**WHAT YOU NEED TO DO**
Lines from the one containing "q.make_compatible(carried.rotation_quaternion)" through the last line of the data are to be repeated word for word, both ends included.

**COLLECTED DATA**
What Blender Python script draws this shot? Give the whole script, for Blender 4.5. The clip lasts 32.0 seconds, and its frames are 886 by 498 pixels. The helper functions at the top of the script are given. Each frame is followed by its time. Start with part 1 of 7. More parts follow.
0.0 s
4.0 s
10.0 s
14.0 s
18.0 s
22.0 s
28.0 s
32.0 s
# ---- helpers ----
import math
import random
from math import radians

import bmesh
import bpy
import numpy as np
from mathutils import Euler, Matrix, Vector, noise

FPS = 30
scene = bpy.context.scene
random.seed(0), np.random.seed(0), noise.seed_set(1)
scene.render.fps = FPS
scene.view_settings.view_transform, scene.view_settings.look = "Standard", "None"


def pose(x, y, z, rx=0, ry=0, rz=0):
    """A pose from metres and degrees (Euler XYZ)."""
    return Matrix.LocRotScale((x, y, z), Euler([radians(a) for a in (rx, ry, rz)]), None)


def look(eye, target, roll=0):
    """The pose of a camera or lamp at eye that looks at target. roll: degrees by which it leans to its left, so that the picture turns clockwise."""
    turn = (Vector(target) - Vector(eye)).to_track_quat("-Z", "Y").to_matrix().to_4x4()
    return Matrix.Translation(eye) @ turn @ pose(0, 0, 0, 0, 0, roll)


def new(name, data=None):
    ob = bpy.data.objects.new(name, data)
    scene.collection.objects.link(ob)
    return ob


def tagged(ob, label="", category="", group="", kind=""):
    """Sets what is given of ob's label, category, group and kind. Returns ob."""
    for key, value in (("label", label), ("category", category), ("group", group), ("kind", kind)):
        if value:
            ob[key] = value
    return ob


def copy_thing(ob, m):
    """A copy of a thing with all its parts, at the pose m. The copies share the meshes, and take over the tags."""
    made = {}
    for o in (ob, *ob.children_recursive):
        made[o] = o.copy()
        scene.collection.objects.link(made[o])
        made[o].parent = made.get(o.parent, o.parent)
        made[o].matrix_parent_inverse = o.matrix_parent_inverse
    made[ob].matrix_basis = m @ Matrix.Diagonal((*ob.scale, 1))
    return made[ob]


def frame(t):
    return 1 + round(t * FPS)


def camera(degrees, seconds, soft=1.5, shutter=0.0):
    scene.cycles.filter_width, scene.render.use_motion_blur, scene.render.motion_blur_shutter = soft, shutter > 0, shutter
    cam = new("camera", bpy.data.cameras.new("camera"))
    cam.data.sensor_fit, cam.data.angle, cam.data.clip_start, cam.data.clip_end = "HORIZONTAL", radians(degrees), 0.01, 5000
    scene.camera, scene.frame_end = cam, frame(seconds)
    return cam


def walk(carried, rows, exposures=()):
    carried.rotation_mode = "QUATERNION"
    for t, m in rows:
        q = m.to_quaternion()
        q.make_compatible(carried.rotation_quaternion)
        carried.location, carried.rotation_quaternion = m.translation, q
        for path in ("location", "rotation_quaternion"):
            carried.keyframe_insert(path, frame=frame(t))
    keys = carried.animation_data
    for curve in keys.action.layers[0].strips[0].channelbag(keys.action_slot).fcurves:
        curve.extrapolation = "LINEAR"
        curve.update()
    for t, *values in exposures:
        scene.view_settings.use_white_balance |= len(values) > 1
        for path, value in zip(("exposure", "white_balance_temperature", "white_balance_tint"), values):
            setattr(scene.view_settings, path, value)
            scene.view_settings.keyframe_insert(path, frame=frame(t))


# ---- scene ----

**EXERCISE RESULT**
        q.make_compatible(carried.rotation_quaternion)
        carried.location, carried.rotation_quaternion = m.translation, q
        for path in ("location", "rotation_quaternion"):
            carried.keyframe_insert(path, frame=frame(t))
    keys = carried.animation_data
    for curve in keys.action.layers[0].strips[0].channelbag(keys.action_slot).fcurves:
        curve.extrapolation = "LINEAR"
        curve.update()
    for t, *values in exposures:
        scene.view_settings.use_white_balance |= len(values) > 1
        for path, value in zip(("exposure", "white_balance_temperature", "white_balance_tint"), values):
            setattr(scene.view_settings, path, value)
            scene.view_settings.keyframe_insert(path, frame=frame(t))


# ---- scene ----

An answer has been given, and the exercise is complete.